“There is nothing new in the world, except the history you do not know” - Harry S. Truman
A three hour walk that will take you back in time to the days when the Tughlaqs established their reign in Delhi. With a knowledgeable guide by your side, dive into the rich history of a dynasty that ruled over the Delhi sultanate in medieval India.
The Seven Cities of Delhi, each with its distinct heritage was influenced by different dynasties that conquered and destroyed the city in succession over the years. The Tughlaqs established their reign in Delhi after destroying the Khiljis in a blood bath.
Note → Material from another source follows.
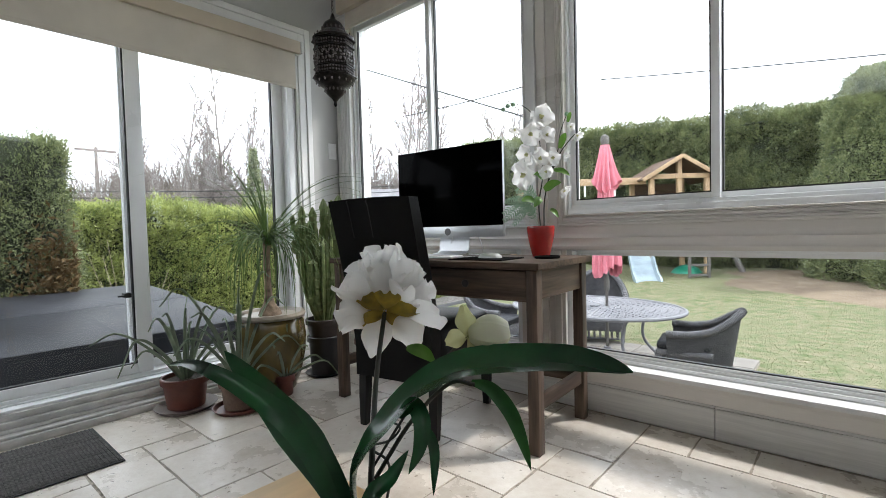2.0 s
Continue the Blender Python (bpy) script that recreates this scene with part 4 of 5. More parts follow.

The region established by the Tughlaqs is known as Tughlaqabad- the third city of Delhi and their unique style of architecture is seen in the fascinating buildings and monuments of this region.
This three hour history walk focuses on the impressive monuments of Tughlaqabad, which are mainly the forts and tomb of Ghiyas-ud-Din Tughlaq. See the intriguing Tughlaqabad fort which was built in the early 14th century. This fort is an epitome of the style of architecture typical to the Tughlaq dynasty with the rubble-filled walls and massive stone fortifications over the uneven ground. The highest viewing platform of the fort- Bijay Mandal, is a citadel with a tower. This is said to have the remains of several halls and long underground passages. Over time, many parts have been recovered and restored by archeologists. These include ruins of the kitchen, step-well, storage rooms and sluice gates.
The Tughlaqabad Fort houses the tomb of Ghiyas-ud-Din Tughlaq, which is the structure that claims to have the been the first to use a combination of sandstone and marble. The graves of his wife and successor Mohammed Bin Tughlaq, also lies in the same tomb. This architectural marvel has a dome standing over an octagonal surface layered with marble and slate. It is said that the burial of Ghiyas-ud-Din Tughlaq’s commander at the site prompted him to build his own tomb.
Adjacent to the Tughlaqabad fort is the forgotten Adilabad fort of the Tughlaq’s- known so, because it is far less prominent when compared to the massive stoneworks of the Tughlaqabad fort. Built by Mohammed Bin Tughlaq, the Adilabad fort was conceived with an idea of providing protection to his people living within the boundary of the new city of Jahanpanah. Legends claim that the influence of a curse led to the emperor abandoning the Tughlaqabad fort and the city of Jahanpanah.
Walk with the knowledgeable guide who will paint a spellbinding picture of the kingdoms and their conquests, and gain an insight into the reign of the Tughlaq dynasty.